• **Objective**: Set down the full listing exactly as given. Any pictures are to be left out.

• **Data segment**:
———

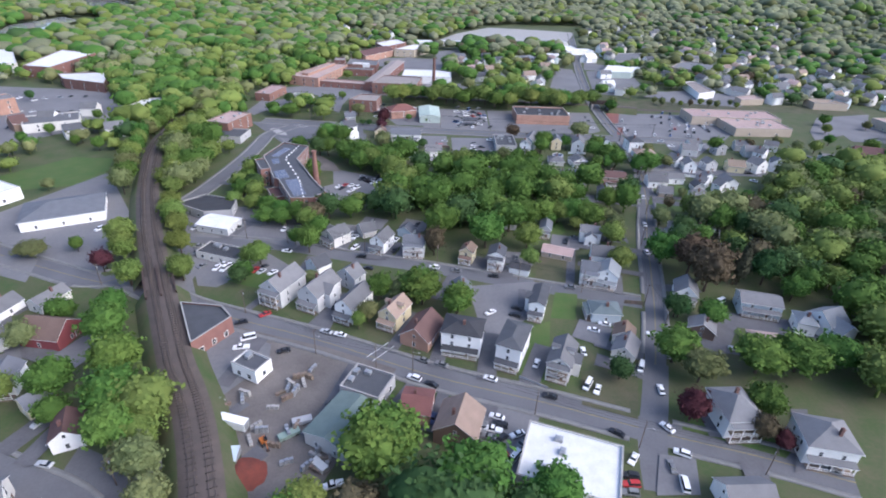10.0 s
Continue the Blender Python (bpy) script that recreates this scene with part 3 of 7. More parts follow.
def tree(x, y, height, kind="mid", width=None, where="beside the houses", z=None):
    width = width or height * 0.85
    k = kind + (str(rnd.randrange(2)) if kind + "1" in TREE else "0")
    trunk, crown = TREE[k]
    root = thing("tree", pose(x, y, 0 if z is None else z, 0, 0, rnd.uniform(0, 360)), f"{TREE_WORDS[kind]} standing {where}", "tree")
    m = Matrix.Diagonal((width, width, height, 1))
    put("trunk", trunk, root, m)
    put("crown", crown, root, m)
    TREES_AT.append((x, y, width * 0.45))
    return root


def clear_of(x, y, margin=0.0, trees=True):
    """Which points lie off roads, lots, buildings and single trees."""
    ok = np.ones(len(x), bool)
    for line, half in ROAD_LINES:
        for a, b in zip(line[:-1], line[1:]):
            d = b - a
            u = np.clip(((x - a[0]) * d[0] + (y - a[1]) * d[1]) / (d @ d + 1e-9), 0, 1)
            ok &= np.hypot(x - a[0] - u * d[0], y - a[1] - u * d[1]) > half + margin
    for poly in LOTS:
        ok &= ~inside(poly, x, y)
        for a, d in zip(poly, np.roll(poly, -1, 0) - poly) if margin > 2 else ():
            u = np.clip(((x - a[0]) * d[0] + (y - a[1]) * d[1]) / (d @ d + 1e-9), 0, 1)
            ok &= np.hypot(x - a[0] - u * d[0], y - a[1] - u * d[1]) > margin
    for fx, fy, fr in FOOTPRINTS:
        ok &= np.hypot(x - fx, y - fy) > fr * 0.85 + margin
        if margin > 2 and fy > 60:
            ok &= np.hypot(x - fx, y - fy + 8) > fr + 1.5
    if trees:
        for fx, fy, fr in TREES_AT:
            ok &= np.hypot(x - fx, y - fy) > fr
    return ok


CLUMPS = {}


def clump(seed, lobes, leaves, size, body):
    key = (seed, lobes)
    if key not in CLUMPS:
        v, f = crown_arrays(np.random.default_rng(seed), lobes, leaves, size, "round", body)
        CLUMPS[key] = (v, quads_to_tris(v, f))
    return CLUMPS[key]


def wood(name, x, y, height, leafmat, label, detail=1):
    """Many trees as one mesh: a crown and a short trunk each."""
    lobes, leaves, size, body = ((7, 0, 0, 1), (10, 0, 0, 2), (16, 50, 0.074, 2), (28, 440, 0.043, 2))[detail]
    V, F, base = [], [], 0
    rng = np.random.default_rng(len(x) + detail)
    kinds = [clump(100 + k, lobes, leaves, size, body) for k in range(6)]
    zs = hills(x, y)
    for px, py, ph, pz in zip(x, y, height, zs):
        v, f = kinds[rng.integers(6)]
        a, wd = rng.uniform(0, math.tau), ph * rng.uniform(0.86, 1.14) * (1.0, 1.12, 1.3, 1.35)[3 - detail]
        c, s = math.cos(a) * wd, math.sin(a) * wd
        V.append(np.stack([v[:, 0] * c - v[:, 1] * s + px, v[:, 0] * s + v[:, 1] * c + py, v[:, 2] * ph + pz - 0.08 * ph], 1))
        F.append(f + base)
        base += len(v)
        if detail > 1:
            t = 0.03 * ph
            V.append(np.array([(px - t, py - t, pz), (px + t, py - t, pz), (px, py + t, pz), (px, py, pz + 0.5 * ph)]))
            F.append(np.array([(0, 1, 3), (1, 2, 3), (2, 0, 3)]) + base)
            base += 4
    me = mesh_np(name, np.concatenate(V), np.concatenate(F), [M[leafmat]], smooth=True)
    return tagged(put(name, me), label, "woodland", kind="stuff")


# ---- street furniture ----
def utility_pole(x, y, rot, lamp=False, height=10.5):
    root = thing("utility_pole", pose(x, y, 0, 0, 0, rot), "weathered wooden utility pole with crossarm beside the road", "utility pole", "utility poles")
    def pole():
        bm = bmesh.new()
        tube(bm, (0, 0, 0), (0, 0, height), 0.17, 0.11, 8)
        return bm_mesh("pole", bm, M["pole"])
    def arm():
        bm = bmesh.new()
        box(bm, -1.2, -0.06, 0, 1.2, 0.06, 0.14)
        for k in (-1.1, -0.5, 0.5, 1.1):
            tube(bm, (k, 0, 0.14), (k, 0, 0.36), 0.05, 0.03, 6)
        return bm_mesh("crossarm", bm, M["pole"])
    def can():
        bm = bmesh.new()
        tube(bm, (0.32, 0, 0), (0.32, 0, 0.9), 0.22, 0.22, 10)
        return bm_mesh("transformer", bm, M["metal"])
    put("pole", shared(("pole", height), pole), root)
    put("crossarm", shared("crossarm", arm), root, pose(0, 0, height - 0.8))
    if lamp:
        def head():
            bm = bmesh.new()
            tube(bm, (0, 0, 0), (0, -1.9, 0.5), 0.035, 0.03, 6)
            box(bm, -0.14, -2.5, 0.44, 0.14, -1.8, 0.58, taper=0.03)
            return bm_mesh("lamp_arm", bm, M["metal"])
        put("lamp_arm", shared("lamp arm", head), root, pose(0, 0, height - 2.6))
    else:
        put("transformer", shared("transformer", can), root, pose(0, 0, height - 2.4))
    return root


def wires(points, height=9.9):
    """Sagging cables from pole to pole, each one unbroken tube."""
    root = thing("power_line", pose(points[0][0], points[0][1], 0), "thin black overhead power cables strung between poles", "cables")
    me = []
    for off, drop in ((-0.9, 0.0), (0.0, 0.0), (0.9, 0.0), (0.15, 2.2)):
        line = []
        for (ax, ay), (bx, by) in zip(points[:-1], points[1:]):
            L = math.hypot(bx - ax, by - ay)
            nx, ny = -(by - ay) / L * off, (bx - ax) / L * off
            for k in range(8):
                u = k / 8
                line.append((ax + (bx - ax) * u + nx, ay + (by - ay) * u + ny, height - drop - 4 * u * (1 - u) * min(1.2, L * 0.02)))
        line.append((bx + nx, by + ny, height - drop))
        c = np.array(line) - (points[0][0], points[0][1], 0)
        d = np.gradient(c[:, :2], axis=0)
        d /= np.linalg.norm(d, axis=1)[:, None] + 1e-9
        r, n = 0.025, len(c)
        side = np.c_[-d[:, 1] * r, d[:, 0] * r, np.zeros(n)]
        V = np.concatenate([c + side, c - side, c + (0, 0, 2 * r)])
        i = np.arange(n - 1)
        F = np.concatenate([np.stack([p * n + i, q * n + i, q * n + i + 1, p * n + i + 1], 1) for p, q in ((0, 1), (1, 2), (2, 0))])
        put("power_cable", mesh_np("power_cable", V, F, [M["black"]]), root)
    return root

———

• **Solution to this exercise**:
10.0 s
Continue the Blender Python (bpy) script that recreates this scene with part 3 of 7. More parts follow.
def tree(x, y, height, kind="mid", width=None, where="beside the houses", z=None):
    width = width or height * 0.85
    k = kind + (str(rnd.randrange(2)) if kind + "1" in TREE else "0")
    trunk, crown = TREE[k]
    root = thing("tree", pose(x, y, 0 if z is None else z, 0, 0, rnd.uniform(0, 360)), f"{TREE_WORDS[kind]} standing {where}", "tree")
    m = Matrix.Diagonal((width, width, height, 1))
    put("trunk", trunk, root, m)
    put("crown", crown, root, m)
    TREES_AT.append((x, y, width * 0.45))
    return root


def clear_of(x, y, margin=0.0, trees=True):
    """Which points lie off roads, lots, buildings and single trees."""
    ok = np.ones(len(x), bool)
    for line, half in ROAD_LINES:
        for a, b in zip(line[:-1], line[1:]):
            d = b - a
            u = np.clip(((x - a[0]) * d[0] + (y - a[1]) * d[1]) / (d @ d + 1e-9), 0, 1)
            ok &= np.hypot(x - a[0] - u * d[0], y - a[1] - u * d[1]) > half + margin
    for poly in LOTS:
        ok &= ~inside(poly, x, y)
        for a, d in zip(poly, np.roll(poly, -1, 0) - poly) if margin > 2 else ():
            u = np.clip(((x - a[0]) * d[0] + (y - a[1]) * d[1]) / (d @ d + 1e-9), 0, 1)
            ok &= np.hypot(x - a[0] - u * d[0], y - a[1] - u * d[1]) > margin
    for fx, fy, fr in FOOTPRINTS:
        ok &= np.hypot(x - fx, y - fy) > fr * 0.85 + margin
        if margin > 2 and fy > 60:
            ok &= np.hypot(x - fx, y - fy + 8) > fr + 1.5
    if trees:
        for fx, fy, fr in TREES_AT:
            ok &= np.hypot(x - fx, y - fy) > fr
    return ok


CLUMPS = {}


def clump(seed, lobes, leaves, size, body):
    key = (seed, lobes)
    if key not in CLUMPS:
        v, f = crown_arrays(np.random.default_rng(seed), lobes, leaves, size, "round", body)
        CLUMPS[key] = (v, quads_to_tris(v, f))
    return CLUMPS[key]


def wood(name, x, y, height, leafmat, label, detail=1):
    """Many trees as one mesh: a crown and a short trunk each."""
    lobes, leaves, size, body = ((7, 0, 0, 1), (10, 0, 0, 2), (16, 50, 0.074, 2), (28, 440, 0.043, 2))[detail]
    V, F, base = [], [], 0
    rng = np.random.default_rng(len(x) + detail)
    kinds = [clump(100 + k, lobes, leaves, size, body) for k in range(6)]
    zs = hills(x, y)
    for px, py, ph, pz in zip(x, y, height, zs):
        v, f = kinds[rng.integers(6)]
        a, wd = rng.uniform(0, math.tau), ph * rng.uniform(0.86, 1.14) * (1.0, 1.12, 1.3, 1.35)[3 - detail]
        c, s = math.cos(a) * wd, math.sin(a) * wd
        V.append(np.stack([v[:, 0] * c - v[:, 1] * s + px, v[:, 0] * s + v[:, 1] * c + py, v[:, 2] * ph + pz - 0.08 * ph], 1))
        F.append(f + base)
        base += len(v)
        if detail > 1:
            t = 0.03 * ph
            V.append(np.array([(px - t, py - t, pz), (px + t, py - t, pz), (px, py + t, pz), (px, py, pz + 0.5 * ph)]))
            F.append(np.array([(0, 1, 3), (1, 2, 3), (2, 0, 3)]) + base)
            base += 4
    me = mesh_np(name, np.concatenate(V), np.concatenate(F), [M[leafmat]], smooth=True)
    return tagged(put(name, me), label, "woodland", kind="stuff")


# ---- street furniture ----
def utility_pole(x, y, rot, lamp=False, height=10.5):
    root = thing("utility_pole", pose(x, y, 0, 0, 0, rot), "weathered wooden utility pole with crossarm beside the road", "utility pole", "utility poles")
    def pole():
        bm = bmesh.new()
        tube(bm, (0, 0, 0), (0, 0, height), 0.17, 0.11, 8)
        return bm_mesh("pole", bm, M["pole"])
    def arm():
        bm = bmesh.new()
        box(bm, -1.2, -0.06, 0, 1.2, 0.06, 0.14)
        for k in (-1.1, -0.5, 0.5, 1.1):
            tube(bm, (k, 0, 0.14), (k, 0, 0.36), 0.05, 0.03, 6)
        return bm_mesh("crossarm", bm, M["pole"])
    def can():
        bm = bmesh.new()
        tube(bm, (0.32, 0, 0), (0.32, 0, 0.9), 0.22, 0.22, 10)
        return bm_mesh("transformer", bm, M["metal"])
    put("pole", shared(("pole", height), pole), root)
    put("crossarm", shared("crossarm", arm), root, pose(0, 0, height - 0.8))
    if lamp:
        def head():
            bm = bmesh.new()
            tube(bm, (0, 0, 0), (0, -1.9, 0.5), 0.035, 0.03, 6)
            box(bm, -0.14, -2.5, 0.44, 0.14, -1.8, 0.58, taper=0.03)
            return bm_mesh("lamp_arm", bm, M["metal"])
        put("lamp_arm", shared("lamp arm", head), root, pose(0, 0, height - 2.6))
    else:
        put("transformer", shared("transformer", can), root, pose(0, 0, height - 2.4))
    return root


def wires(points, height=9.9):
    """Sagging cables from pole to pole, each one unbroken tube."""
    root = thing("power_line", pose(points[0][0], points[0][1], 0), "thin black overhead power cables strung between poles", "cables")
    me = []
    for off, drop in ((-0.9, 0.0), (0.0, 0.0), (0.9, 0.0), (0.15, 2.2)):
        line = []
        for (ax, ay), (bx, by) in zip(points[:-1], points[1:]):
            L = math.hypot(bx - ax, by - ay)
            nx, ny = -(by - ay) / L * off, (bx - ax) / L * off
            for k in range(8):
                u = k / 8
                line.append((ax + (bx - ax) * u + nx, ay + (by - ay) * u + ny, height - drop - 4 * u * (1 - u) * min(1.2, L * 0.02)))
        line.append((bx + nx, by + ny, height - drop))
        c = np.array(line) - (points[0][0], points[0][1], 0)
        d = np.gradient(c[:, :2], axis=0)
        d /= np.linalg.norm(d, axis=1)[:, None] + 1e-9
        r, n = 0.025, len(c)
        side = np.c_[-d[:, 1] * r, d[:, 0] * r, np.zeros(n)]
        V = np.concatenate([c + side, c - side, c + (0, 0, 2 * r)])
        i = np.arange(n - 1)
        F = np.concatenate([np.stack([p * n + i, q * n + i, q * n + i + 1, p * n + i + 1], 1) for p, q in ((0, 1), (1, 2), (2, 0))])
        put("power_cable", mesh_np("power_cable", V, F, [M["black"]]), root)
    return root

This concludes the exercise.